I appreciate your AI take. I also want to add that I can’t help but think of a Jewish connection to the topic.

I read Martin Buber’s “I and Thou” for the first time just a couple of years ago and was surprised/thrilled to find that he spent some significant time in the book commenting on how art relates to his central conceit.

In short, if I’m not misunderstanding, Buber essentially says that art, real art, is when someone earnestly and truly expresses themselves in a piece AND when someone views/approaches a piece with an earnest openness to understanding the other that created it or at least an openness to the perspective that brought the art into being.

In other words, art is (or can be) a method for creating the I-Thou connection between two beings that Buber believes is central to a humane way of living and, ultimately, how he conceives of the divine.

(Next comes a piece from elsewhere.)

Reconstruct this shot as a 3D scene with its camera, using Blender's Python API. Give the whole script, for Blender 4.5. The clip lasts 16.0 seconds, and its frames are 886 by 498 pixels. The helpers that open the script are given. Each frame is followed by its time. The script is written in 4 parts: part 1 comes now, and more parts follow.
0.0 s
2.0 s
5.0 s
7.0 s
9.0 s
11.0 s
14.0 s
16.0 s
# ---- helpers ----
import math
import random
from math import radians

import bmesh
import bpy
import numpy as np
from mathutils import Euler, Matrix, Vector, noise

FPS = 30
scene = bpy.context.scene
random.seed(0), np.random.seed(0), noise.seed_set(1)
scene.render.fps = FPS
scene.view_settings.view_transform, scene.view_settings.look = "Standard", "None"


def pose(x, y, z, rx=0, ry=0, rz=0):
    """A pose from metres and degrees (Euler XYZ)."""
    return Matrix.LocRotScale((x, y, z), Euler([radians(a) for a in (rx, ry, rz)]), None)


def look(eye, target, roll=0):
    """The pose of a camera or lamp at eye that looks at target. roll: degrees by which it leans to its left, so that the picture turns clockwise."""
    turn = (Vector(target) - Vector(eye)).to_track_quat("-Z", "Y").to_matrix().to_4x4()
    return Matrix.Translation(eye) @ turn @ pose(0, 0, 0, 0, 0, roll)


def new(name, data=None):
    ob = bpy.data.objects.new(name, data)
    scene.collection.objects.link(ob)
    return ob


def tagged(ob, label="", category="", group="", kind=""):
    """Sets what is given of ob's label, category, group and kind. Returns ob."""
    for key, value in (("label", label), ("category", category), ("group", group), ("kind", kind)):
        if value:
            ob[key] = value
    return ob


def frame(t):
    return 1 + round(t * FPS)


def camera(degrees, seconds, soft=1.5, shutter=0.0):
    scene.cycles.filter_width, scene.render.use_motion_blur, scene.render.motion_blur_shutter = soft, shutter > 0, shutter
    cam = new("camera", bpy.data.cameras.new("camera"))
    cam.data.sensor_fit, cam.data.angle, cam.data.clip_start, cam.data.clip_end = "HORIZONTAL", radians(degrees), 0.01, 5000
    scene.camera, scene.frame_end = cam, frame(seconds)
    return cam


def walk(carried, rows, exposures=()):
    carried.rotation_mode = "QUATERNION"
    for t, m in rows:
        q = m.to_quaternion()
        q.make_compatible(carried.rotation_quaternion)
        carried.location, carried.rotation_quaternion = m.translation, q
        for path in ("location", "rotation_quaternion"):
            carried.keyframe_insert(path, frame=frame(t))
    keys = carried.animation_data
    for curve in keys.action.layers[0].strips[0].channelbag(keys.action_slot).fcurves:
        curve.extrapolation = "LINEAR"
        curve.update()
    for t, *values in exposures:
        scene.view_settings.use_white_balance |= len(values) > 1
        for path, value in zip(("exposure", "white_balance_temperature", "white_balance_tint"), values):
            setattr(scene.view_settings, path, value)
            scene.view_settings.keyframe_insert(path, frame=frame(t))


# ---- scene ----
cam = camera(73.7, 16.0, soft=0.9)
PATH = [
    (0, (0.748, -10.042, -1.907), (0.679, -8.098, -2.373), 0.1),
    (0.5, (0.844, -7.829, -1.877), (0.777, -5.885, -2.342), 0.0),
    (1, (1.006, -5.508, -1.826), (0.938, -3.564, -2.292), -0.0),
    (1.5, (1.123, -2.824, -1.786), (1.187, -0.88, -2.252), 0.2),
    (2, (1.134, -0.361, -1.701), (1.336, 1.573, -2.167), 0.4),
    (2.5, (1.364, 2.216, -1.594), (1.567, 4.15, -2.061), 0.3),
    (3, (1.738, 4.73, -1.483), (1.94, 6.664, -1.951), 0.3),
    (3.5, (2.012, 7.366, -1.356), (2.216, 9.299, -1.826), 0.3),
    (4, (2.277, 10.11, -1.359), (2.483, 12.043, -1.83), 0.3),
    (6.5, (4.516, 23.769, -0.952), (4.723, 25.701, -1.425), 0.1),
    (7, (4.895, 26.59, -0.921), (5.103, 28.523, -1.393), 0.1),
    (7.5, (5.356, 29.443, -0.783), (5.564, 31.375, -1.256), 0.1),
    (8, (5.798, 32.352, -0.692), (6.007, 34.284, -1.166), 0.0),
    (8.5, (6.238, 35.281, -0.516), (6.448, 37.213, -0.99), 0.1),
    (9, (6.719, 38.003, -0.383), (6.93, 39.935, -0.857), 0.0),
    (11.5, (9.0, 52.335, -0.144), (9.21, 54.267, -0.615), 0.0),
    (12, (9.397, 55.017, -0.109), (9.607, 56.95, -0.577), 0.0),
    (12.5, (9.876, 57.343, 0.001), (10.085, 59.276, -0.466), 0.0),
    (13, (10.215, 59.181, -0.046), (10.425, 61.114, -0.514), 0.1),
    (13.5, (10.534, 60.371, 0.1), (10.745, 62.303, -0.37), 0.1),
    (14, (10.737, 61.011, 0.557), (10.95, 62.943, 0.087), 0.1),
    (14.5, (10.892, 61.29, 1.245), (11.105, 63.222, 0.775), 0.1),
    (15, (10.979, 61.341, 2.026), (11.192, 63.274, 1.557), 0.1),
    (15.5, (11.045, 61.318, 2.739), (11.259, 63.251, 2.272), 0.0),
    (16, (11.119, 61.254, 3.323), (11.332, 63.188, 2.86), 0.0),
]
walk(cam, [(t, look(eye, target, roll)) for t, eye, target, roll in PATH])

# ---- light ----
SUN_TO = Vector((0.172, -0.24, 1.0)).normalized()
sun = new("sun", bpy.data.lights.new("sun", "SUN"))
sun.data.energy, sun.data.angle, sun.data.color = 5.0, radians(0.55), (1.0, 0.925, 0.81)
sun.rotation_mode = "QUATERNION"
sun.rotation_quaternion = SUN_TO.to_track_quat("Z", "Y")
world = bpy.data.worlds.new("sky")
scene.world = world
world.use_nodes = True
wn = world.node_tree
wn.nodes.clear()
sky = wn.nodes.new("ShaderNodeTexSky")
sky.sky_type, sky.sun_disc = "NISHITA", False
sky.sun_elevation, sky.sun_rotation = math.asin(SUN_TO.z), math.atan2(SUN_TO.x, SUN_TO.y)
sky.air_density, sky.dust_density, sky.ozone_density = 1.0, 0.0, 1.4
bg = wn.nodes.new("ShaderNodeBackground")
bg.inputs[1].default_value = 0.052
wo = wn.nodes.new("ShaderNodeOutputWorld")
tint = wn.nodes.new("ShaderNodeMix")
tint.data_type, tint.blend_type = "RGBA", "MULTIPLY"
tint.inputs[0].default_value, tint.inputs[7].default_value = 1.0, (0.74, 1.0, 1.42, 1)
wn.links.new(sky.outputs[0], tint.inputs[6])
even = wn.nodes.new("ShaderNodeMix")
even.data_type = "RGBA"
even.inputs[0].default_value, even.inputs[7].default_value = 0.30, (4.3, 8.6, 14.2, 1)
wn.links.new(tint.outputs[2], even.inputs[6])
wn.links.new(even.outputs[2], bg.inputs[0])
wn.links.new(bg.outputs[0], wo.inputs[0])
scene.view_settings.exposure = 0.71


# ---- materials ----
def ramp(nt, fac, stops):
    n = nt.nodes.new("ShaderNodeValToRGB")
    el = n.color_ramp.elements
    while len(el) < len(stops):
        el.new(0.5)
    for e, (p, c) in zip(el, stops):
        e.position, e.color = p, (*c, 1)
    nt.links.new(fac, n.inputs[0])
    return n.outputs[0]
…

It seems pretty clear to me that generative AI art, as conceived by the view you mention on today’s post, precludes art in the Buber sense of things.

By “creating” the art via the middle-man of AI the output can never approach the unvarnished honesty of the I (to your point, it is not the “I” creating the art at all) and could never then be received even by a “Thou” that wants to engage with whomever put themselves into a work.

It’s definitionally what Buber calls an I-It relationship.

It’s bridge with a middle but nothing actually tethering it to either side. The promise of passage between A and B but not the actuality of it.